## Exercise instructions
Skip every image and restate the data word for word.

·····

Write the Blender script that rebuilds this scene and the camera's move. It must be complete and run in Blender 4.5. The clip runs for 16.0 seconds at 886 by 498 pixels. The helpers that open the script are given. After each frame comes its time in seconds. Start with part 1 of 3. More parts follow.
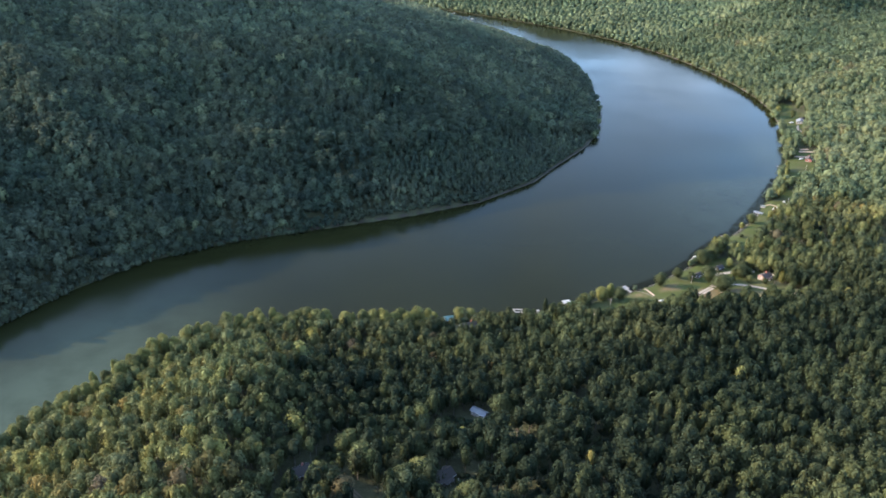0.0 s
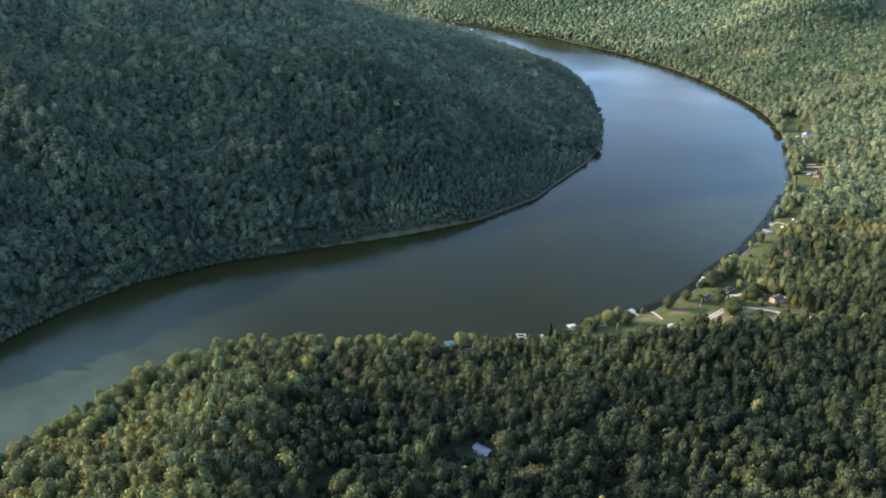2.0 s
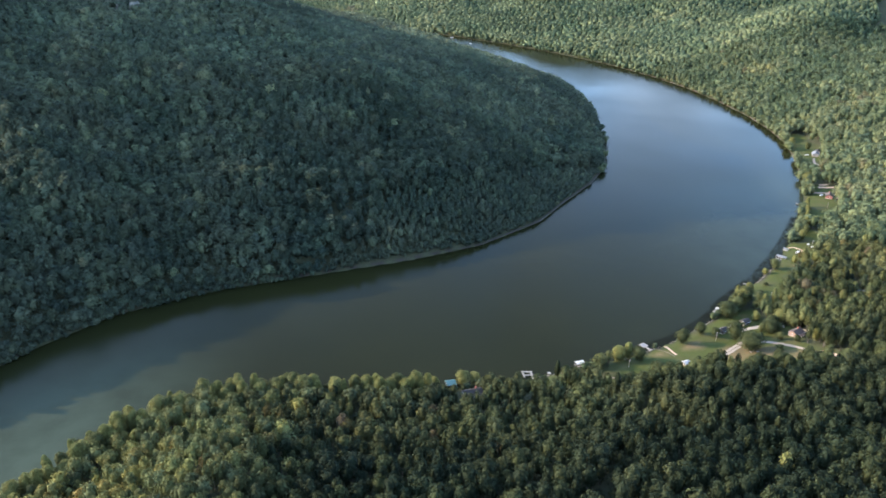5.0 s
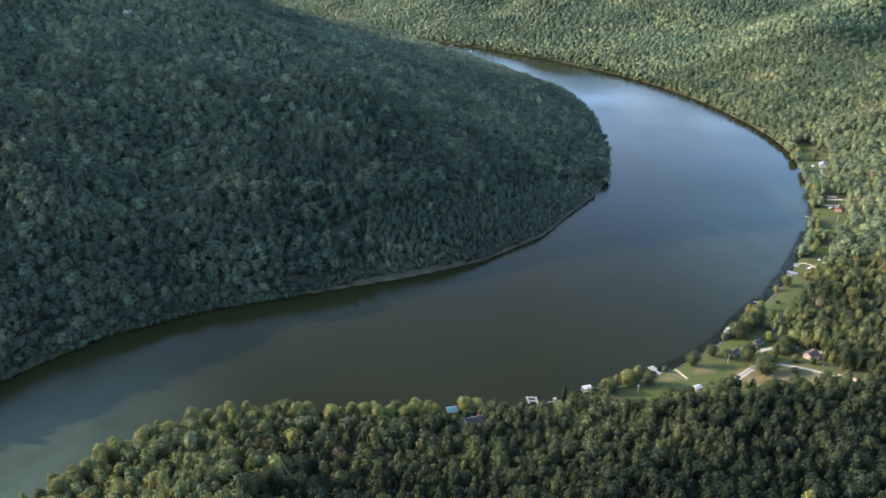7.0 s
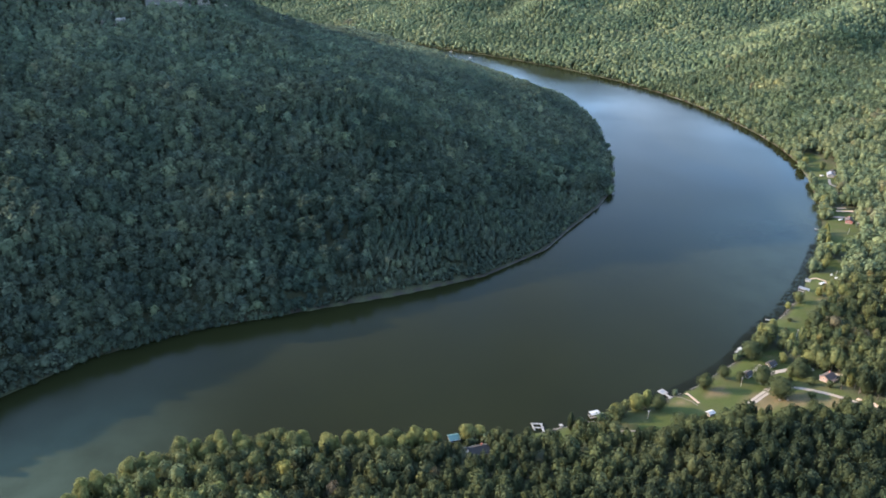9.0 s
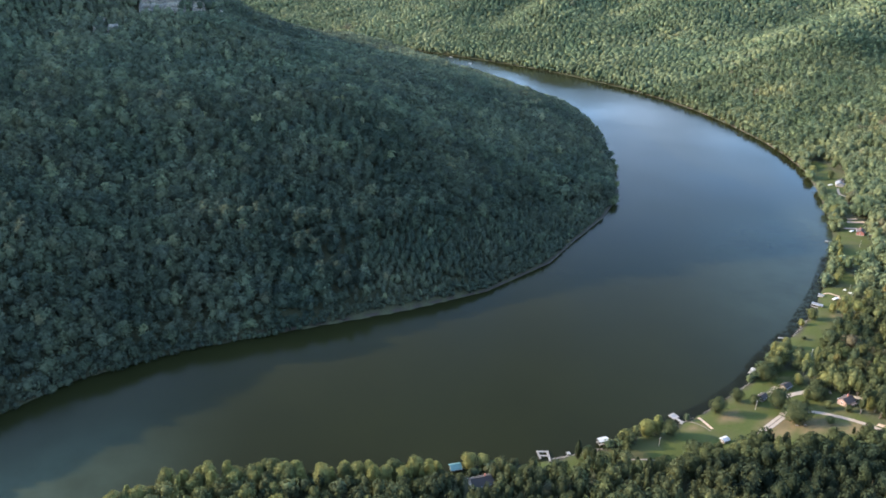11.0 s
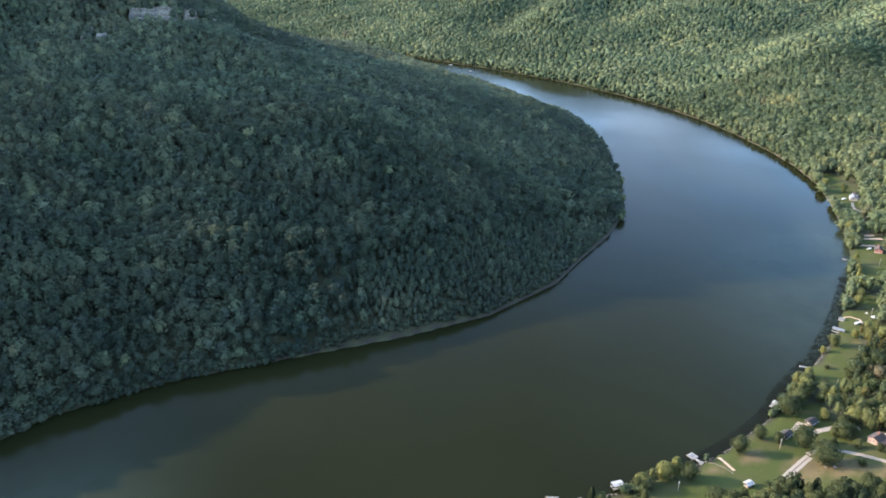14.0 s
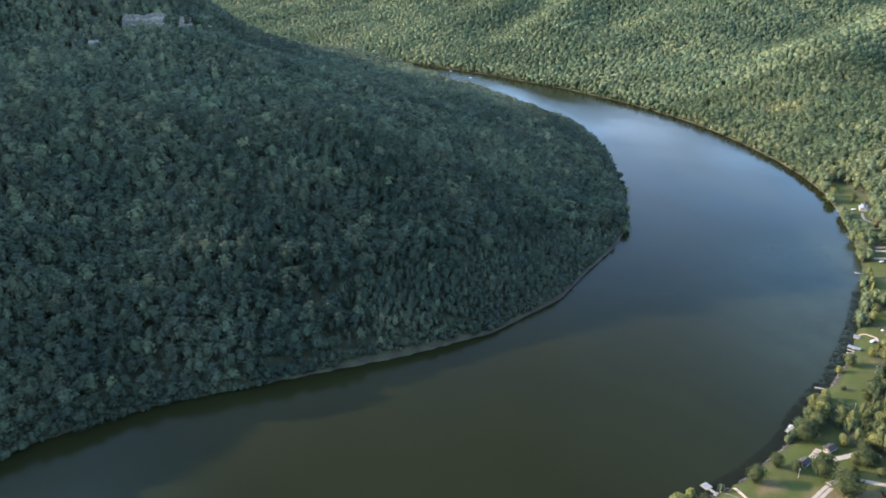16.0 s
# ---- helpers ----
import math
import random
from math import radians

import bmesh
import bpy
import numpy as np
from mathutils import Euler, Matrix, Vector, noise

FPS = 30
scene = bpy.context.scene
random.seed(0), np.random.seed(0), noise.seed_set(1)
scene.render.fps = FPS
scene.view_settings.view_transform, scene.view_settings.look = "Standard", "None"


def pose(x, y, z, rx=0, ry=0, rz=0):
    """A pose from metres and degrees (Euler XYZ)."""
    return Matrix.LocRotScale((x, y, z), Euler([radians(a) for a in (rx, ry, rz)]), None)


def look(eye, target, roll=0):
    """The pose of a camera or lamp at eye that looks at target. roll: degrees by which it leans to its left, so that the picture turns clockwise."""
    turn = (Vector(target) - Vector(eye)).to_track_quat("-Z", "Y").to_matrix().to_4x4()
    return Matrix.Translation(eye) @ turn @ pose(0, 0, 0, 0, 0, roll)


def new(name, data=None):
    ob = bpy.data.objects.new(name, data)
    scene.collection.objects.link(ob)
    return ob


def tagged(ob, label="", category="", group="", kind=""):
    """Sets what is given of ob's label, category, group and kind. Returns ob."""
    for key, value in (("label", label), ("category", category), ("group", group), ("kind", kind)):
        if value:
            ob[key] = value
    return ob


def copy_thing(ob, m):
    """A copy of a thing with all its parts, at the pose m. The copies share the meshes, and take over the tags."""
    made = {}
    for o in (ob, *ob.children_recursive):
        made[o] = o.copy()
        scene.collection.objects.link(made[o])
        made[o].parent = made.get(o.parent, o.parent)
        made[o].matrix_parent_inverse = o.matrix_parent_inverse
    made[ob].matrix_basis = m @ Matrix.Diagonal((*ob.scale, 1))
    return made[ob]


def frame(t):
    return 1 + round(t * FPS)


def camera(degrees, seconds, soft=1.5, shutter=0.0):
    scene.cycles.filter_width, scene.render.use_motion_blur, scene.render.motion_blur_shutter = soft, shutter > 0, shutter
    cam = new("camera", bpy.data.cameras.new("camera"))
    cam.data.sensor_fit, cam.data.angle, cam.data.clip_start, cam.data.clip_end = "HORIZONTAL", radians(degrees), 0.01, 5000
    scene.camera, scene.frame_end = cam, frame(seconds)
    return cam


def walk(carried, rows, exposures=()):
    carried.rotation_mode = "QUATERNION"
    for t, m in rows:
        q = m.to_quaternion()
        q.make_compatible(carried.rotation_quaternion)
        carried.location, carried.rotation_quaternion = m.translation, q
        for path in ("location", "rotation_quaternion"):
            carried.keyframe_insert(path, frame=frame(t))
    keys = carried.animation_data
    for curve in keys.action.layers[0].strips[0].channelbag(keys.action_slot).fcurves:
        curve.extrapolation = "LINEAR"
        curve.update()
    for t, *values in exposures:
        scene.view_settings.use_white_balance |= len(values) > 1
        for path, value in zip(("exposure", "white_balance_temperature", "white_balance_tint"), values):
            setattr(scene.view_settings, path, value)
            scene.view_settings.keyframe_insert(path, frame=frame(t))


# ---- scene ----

·····

## Response to this task
Write the Blender script that rebuilds this scene and the camera's move. It must be complete and run in Blender 4.5. The clip runs for 16.0 seconds at 886 by 498 pixels. The helpers that open the script are given. After each frame comes its time in seconds. Start with part 1 of 3. More parts follow.
0.0 s
2.0 s
5.0 s
7.0 s
9.0 s
11.0 s
14.0 s
16.0 s
# ---- helpers ----
import math
import random
from math import radians

import bmesh
import bpy
import numpy as np
from mathutils import Euler, Matrix, Vector, noise

FPS = 30
scene = bpy.context.scene
random.seed(0), np.random.seed(0), noise.seed_set(1)
scene.render.fps = FPS
scene.view_settings.view_transform, scene.view_settings.look = "Standard", "None"


def pose(x, y, z, rx=0, ry=0, rz=0):
    """A pose from metres and degrees (Euler XYZ)."""
    return Matrix.LocRotScale((x, y, z), Euler([radians(a) for a in (rx, ry, rz)]), None)


def look(eye, target, roll=0):
    """The pose of a camera or lamp at eye that looks at target. roll: degrees by which it leans to its left, so that the picture turns clockwise."""
    turn = (Vector(target) - Vector(eye)).to_track_quat("-Z", "Y").to_matrix().to_4x4()
    return Matrix.Translation(eye) @ turn @ pose(0, 0, 0, 0, 0, roll)


def new(name, data=None):
    ob = bpy.data.objects.new(name, data)
    scene.collection.objects.link(ob)
    return ob


def tagged(ob, label="", category="", group="", kind=""):
    """Sets what is given of ob's label, category, group and kind. Returns ob."""
    for key, value in (("label", label), ("category", category), ("group", group), ("kind", kind)):
        if value:
            ob[key] = value
    return ob


def copy_thing(ob, m):
    """A copy of a thing with all its parts, at the pose m. The copies share the meshes, and take over the tags."""
    made = {}
    for o in (ob, *ob.children_recursive):
        made[o] = o.copy()
        scene.collection.objects.link(made[o])
        made[o].parent = made.get(o.parent, o.parent)
        made[o].matrix_parent_inverse = o.matrix_parent_inverse
    made[ob].matrix_basis = m @ Matrix.Diagonal((*ob.scale, 1))
    return made[ob]


def frame(t):
    return 1 + round(t * FPS)


def camera(degrees, seconds, soft=1.5, shutter=0.0):
    scene.cycles.filter_width, scene.render.use_motion_blur, scene.render.motion_blur_shutter = soft, shutter > 0, shutter
    cam = new("camera", bpy.data.cameras.new("camera"))
    cam.data.sensor_fit, cam.data.angle, cam.data.clip_start, cam.data.clip_end = "HORIZONTAL", radians(degrees), 0.01, 5000
    scene.camera, scene.frame_end = cam, frame(seconds)
    return cam


def walk(carried, rows, exposures=()):
    carried.rotation_mode = "QUATERNION"
    for t, m in rows:
        q = m.to_quaternion()
        q.make_compatible(carried.rotation_quaternion)
        carried.location, carried.rotation_quaternion = m.translation, q
        for path in ("location", "rotation_quaternion"):
            carried.keyframe_insert(path, frame=frame(t))
    keys = carried.animation_data
    for curve in keys.action.layers[0].strips[0].channelbag(keys.action_slot).fcurves:
        curve.extrapolation = "LINEAR"
        curve.update()
    for t, *values in exposures:
        scene.view_settings.use_white_balance |= len(values) > 1
        for path, value in zip(("exposure", "white_balance_temperature", "white_balance_tint"), values):
            setattr(scene.view_settings, path, value)
            scene.view_settings.keyframe_insert(path, frame=frame(t))


# ---- scene ----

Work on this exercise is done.